Volant is a general-purpose data-oriented high-level programming language with a focus on speed, power, asynchronicity, and concurrency. Volant is designed with simplicity in mind, allowing both low-level and high-level features with simple and easy to use syntax. Volant is transpiled to c with no or a very thin layer of abstraction over the code you write, which makes it as fast as c in almost all cases.
The language was designed and developed solely by me.
Try it out
Step 1: Fork this repl.
Step 2: Edit the file named
main.vo and press the run button to try it out.
You can also try Volant on our online Volant playground here.
Any constructive feedback is appreciated and thanks for checking it out.
@AmazingMech2418 Well, no.
Unlike CPP, Volant isn't object-oriented. You understand how big of a difference that is, right? I don't even need to say anything more but,
Volant has garbage collection.
Volant support for closures is far better than CPP.
Volant doesn't have exceptions (errors should be handled by returning a tuple).
Volant has an in-built event system and thread-management system (it uses libuv and its not in a usable state yet).
Volant has (not yet) async/await and concurrency primitives.

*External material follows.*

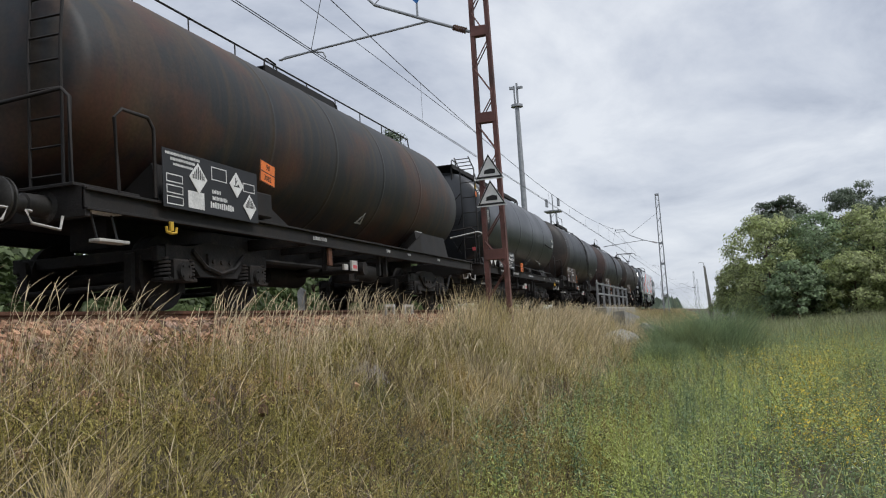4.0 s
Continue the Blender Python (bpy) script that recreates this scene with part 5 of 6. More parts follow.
u = thing("section_sign", "blue diamond sign with a white letter on the cantilever", "sign", m=pose(2.12, 15.97, 6.45))
part("panel", Geo().prism([(0, -.31), (.31, 0), (0, .31), (-.31, 0)], "y", -.01, 0), M["blue"], u)
g = Geo()
g.box((-.13, -.014, -.10), (-.08, -.011, .12), .001).box((.08, -.014, -.10), (.13, -.011, .12), .001).box((-.08, -.014, -.10), (.08, -.011, -.05), .001)
part("symbol", g, M["white"], u)
part("stem", Geo().box((-.02, 0, -.62), (.02, .03, .0), .004), M["galv"], u)


def wires():
    def line(name, pts, r, label):
        g = Geo()
        g.tube(pts, r, 5)
        solid(name, g, M["wire"], label, "overhead wire", group="overhead wires", kind="structure")
    for tx, sgn, y0 in ((0.0, 1, 16.0), (-4.2, -1, 30.0)):
        supports = [(y0 + 63 * k if (k <= 0 or tx) else (74.0 + 63 * (k - 1)), (.18 if k % 2 else -.02) * sgn) for k in range(-2, 6)]
        cpts = [(tx + dx, y, 5.34) for y, dx in supports]
        for d in (-.03, .03):
            line("contact_wire", [(x + d, y, z) for x, y, z in cpts], .009, "dark contact wire")
        for y, dx in supports[1:5]:
            bx = tx + dx
            line("bridle_wire", [(bx, y - 12.5, 6.22), (bx, y - 11, 6.24), (bx, y, 6.27), (bx, y + 11, 6.24), (bx, y + 12.5, 6.22)], .008, "dark stitch wire under the support")
        mp = []
        for (ya, da), (yb, db) in zip(supports, supports[1:]):
            for k in range(12):
                t = k / 12
                sag = 4 * t * (1 - t) * .95
                mp.append((tx + da + (db - da) * t, ya + (yb - ya) * t, 6.84 - sag))
        line("messenger_wire", mp, .011, "dark messenger wire")
        for (ya, da), (yb, db) in zip(supports[1:5], supports[2:6]):
            for k in range(1, 9):
                t = k / 9
                y, x = ya + (yb - ya) * t, tx + da + (db - da) * t
                line("dropper", [(x, y, 5.34), (x, y, 6.84 - 4 * t * (1 - t) * .95)], .004, "thin dropper wire")
        if tx:
            line("feeder_wire", [(tx - 3.5, -120, 8.2), (tx - 3.5, 100, 8.0), (tx - 3.5, 300, 8.0)], .011, "dark feeder wire")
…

Volant "syntax modifications" aren't just randomly chosen. Every difference from the c syntax has a very specific purpose. For example, Volant's version of CPP's
int ((*var)(int, int))(int, int) is
var:  * func(int, int) (func (int, int) int). You can clearly see the superiority of Volant syntax here. Volant syntax is chosen very precisely to be as simple, clean, and readable as possible.